The Oscar winner has successfully added a sci-fi blockbuster and now psychological horror to her résumé while showcasing Africa in the best ways possible through her outfit or her hairstyle.

She was a beautiful vision in evening wears as she graced Porter Edit Magazine’s latest issue.

In her interview with the magazine, she discusses her fear, her new film and embracing her hair.

Read excerpts from her interview below:

“I don’t feel defined by my hair, and I think that’s why I like to play with it. I remember when I was a teenager in Kenya, I had relaxed hair and I decided on a whim that I was going to cut it all off and grow my hair natural. I’d been going to the same hairstylist for years – he was a Kenyan, like me, and when I went natural, he didn’t know what to do with it. He was like, ‘They don’t teach us how to style natural hair in school.’

“There’s been a whole revolution, led by African America for sure, where we are embracing our natural hair texture and returning to a past glory. You look at beautiful traditional hairdos from pre-colonial and colonial times and they have been erased from so much of our contemporary expression.”

“I remember one of the first times I really saw African hairstyles preserved and celebrated as art was through the photographic lens of Leni Riefenstahl. I was 10 years old and had not truly seen images of natural pre-colonial hairstyles beyond our Kenyan borders. At the time, I wasn’t familiar with Riefenstahl’s work as a Nazi propagandist and that, in and of itself, is highly problematic, because this deeply colonialist, white supremacist gaze was introducing me to the people and hairstyles of the Nuba, Dinka and Shilluk of Sudan.

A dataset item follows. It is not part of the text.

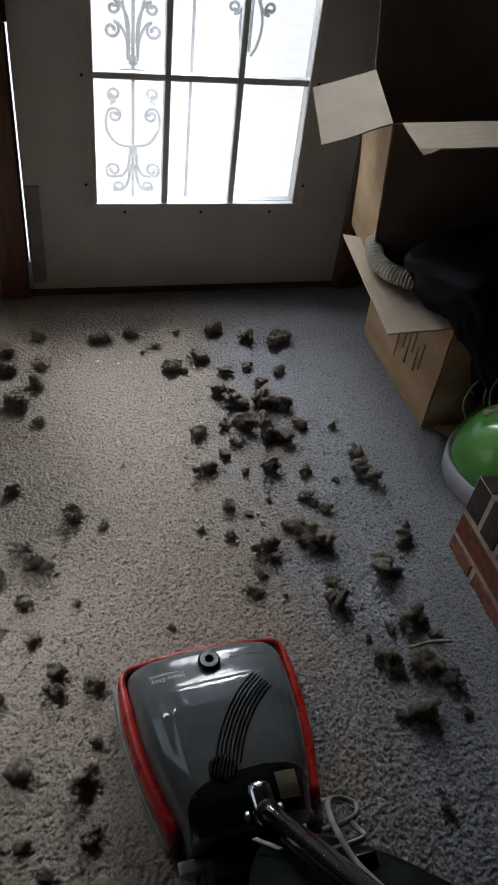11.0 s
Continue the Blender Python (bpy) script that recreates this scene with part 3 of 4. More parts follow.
def floor_plant():
    p = thing("potted_plant", "dusty trailing pothos plant on the carpet under the table", "plant", (-0.72, 0.96, 0))
    part("pot", lathe(bmesh.new(), [(0.085, 0), (0.09, 0.004), (0.118, 0.20), (0.125, 0.205), (0.125, 0.23), (0.112, 0.23), (0.10, 0.18)], seg=32), POTPLASTIC, p, smooth=True)
    part("soil", lathe(bmesh.new(), [(0.106, 0.19), (0.108, 0.21), (0.04, 0.218)], seg=20, wob=0.004), SOIL, p)
    rng = random.Random(11)
    vines = [((0.243, -0.045, 0.19), [(0.05, -0.01, 0.26), (0.14, -0.03, 0.29), (0.21, -0.04, 0.25)]),
             ((0.25, 0.18, 0.30), [(0.05, 0.04, 0.28), (0.13, 0.10, 0.34), (0.20, 0.15, 0.34)]),
             ((0.27, -0.10, 0.385), [(0.05, -0.02, 0.30), (0.14, -0.05, 0.38), (0.21, -0.08, 0.41)]),
             ((0.22, 0.0, 0.33), [(0.03, 0.0, 0.27), (0.12, 0.0, 0.34), (0.18, 0.0, 0.35)]),
             ((0.235, -0.22, 0.18), [(0.08, -0.08, 0.26), (0.15, -0.15, 0.26), (0.20, -0.19, 0.22)])]
    for k, (tip, via) in enumerate(vines):
        part("vine", tube(bmesh.new(), smoothpath([(0.02, 0, 0.215), *via, tip], 6), 0.0022, 6), STEM, p, smooth=True)
    shown = [((0.243, -0.042, 0.190), 0.085, -64, 10, 170, LEAF), ((0.245, 0.17, 0.305), 0.080, -35, 25, -70, LEAF), ((0.26, -0.09, 0.395), 0.075, -62, -15, 205, LEAFY),
             ((0.21, 0.16, 0.33), 0.080, -20, 10, -75, LEAF), ((0.27, 0.15, 0.325), 0.07, -55, 0, 150, LEAF), ((0.20, 0.01, 0.35), 0.070, -40, -20, 190, LEAFDARK), ((0.225, -0.20, 0.195), 0.070, -35, 15, 200, LEAFDARK),
             ((0.25, -0.23, 0.185), 0.055, -20, 5, 120, LEAFDARK), ((0.22, 0.05, 0.36), 0.07, -50, 0, 220, LEAF), ((0.19, -0.05, 0.39), 0.07, -45, 10, 160, LEAF),
             ((0.215, 0.10, 0.235), 0.07, -60, 0, 175, LEAFY), ((0.25, 0.10, 0.32), 0.075, -40, 10, 240, LEAF)]
    for k, (at, size, tilt, roll, yaw, m) in enumerate(shown):
        o = part("leaf", heart(size, k), m, p, smooth=True)
        o.matrix_basis = pose(*at, tilt, roll, yaw)
    shapes = [part("leaf", heart(0.065, 40 + k), LEAFDARK, p, smooth=True) for k in range(5)]
    for k in range(175):
        o = shapes[k] if k < 5 else new("leaf", shapes[k % 5].data)
        o.parent = p
        a, r = rng.uniform(0, math.tau), rng.uniform(0.02, 0.15)
        z = rng.uniform(0.12, 0.40) - 0.6 * max(r - 0.12, 0)
        if k >= 95:
            r, z = rng.uniform(0.125, 0.17), rng.uniform(0.05, 0.22)
        o.matrix_basis = pose(r * math.cos(a), r * math.sin(a), z, rng.uniform(-70, 10), rng.uniform(-30, 30), math.degrees(a) - 90 + rng.uniform(-60, 60)) @ Matrix.Diagonal((*[rng.uniform(0.6, 1.2)] * 3, 1))


floor_plant()
rock = bmesh.new()
bmesh.ops.create_icosphere(rock, subdivisions=4, radius=1)
for v in rock.verts:
    c = v.co
    lump = 1 + 0.25 * noise.noise(c * 1.6) + 0.10 * noise.noise(c * 5)
    waist = 0.62 if c.z > 0.25 else 1.0
    v.co = Vector((c.x * 0.055 * lump * waist, c.y * 0.05 * lump * waist, max(c.z * 0.085 * lump + 0.078, 0.0)))
for v in rock.verts:
    v.co += Vector((-0.735, 0.785, 0))
tagged(part("garden_ornament", rock, STONE, smooth=True), "weathered grey-white plaster garden ornament beside the plant", "ornament")

stool = thing("pouffe", "round dark green fabric pouffe on the carpet", "pouffe", (-0.685, 0.13, 0))
part("body", lathe(bmesh.new(), [(0.17, 0), (0.21, 0.01), (0.232, 0.07), (0.232, 0.16), (0.215, 0.22), (0.16, 0.25), (0.05, 0.262)], seg=40), DKGREEN, stool, smooth=True)


# ---- cardboard boxes ----
def board(bm, a, b, c, d, t=0.004):
    """A sheet of cardboard through four corners, with thickness."""
    a, b, c, d = (Vector(p) for p in (a, b, c, d))
    n = (b - a).cross(d - a).normalized() * t
    k = 6
    top, bot = [], []
    for i in range(k + 1):
        for j in range(k + 1):
            u, v = i / k, j / k
            q = (a * (1 - u) + b * u) * (1 - v) + (d * (1 - u) + c * u) * v
            q += n * 0.9 * noise.noise(q * 14)
            top.append(bm.verts.new(q + n / 2))
            bot.append(bm.verts.new(q - n / 2))
    for i in range(k):
        for j in range(k):
            q = (i * (k + 1) + j, (i + 1) * (k + 1) + j, (i + 1) * (k + 1) + j + 1, i * (k + 1) + j + 1)
            bm.faces.new([top[s] for s in q])
            bm.faces.new([bot[s] for s in q[::-1]])
    edge = [i * (k + 1) for i in range(k + 1)] + [k * (k + 1) + j for j in range(1, k + 1)] + [i * (k + 1) + k for i in range(k - 1, -1, -1)] + [j for j in range(k - 1, 0, -1)]
    for s, e in zip(edge, edge[1:] + edge[:1]):
        bm.faces.new((top[s], bot[s], bot[e], top[e]))
    return bm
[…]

Essentially, even when we as a colonized or oppressed people are engaging with images or notions of our ancestry, it is so often within a Eurocentric gaze. That idea has stayed with me. Now at least it seems like we are waking up to ourselves again, and are like, ‘Hey, hold on, wait a minute…’ Our hair is kind of fabulous and it’s like clay and we can do all sorts of things with it.”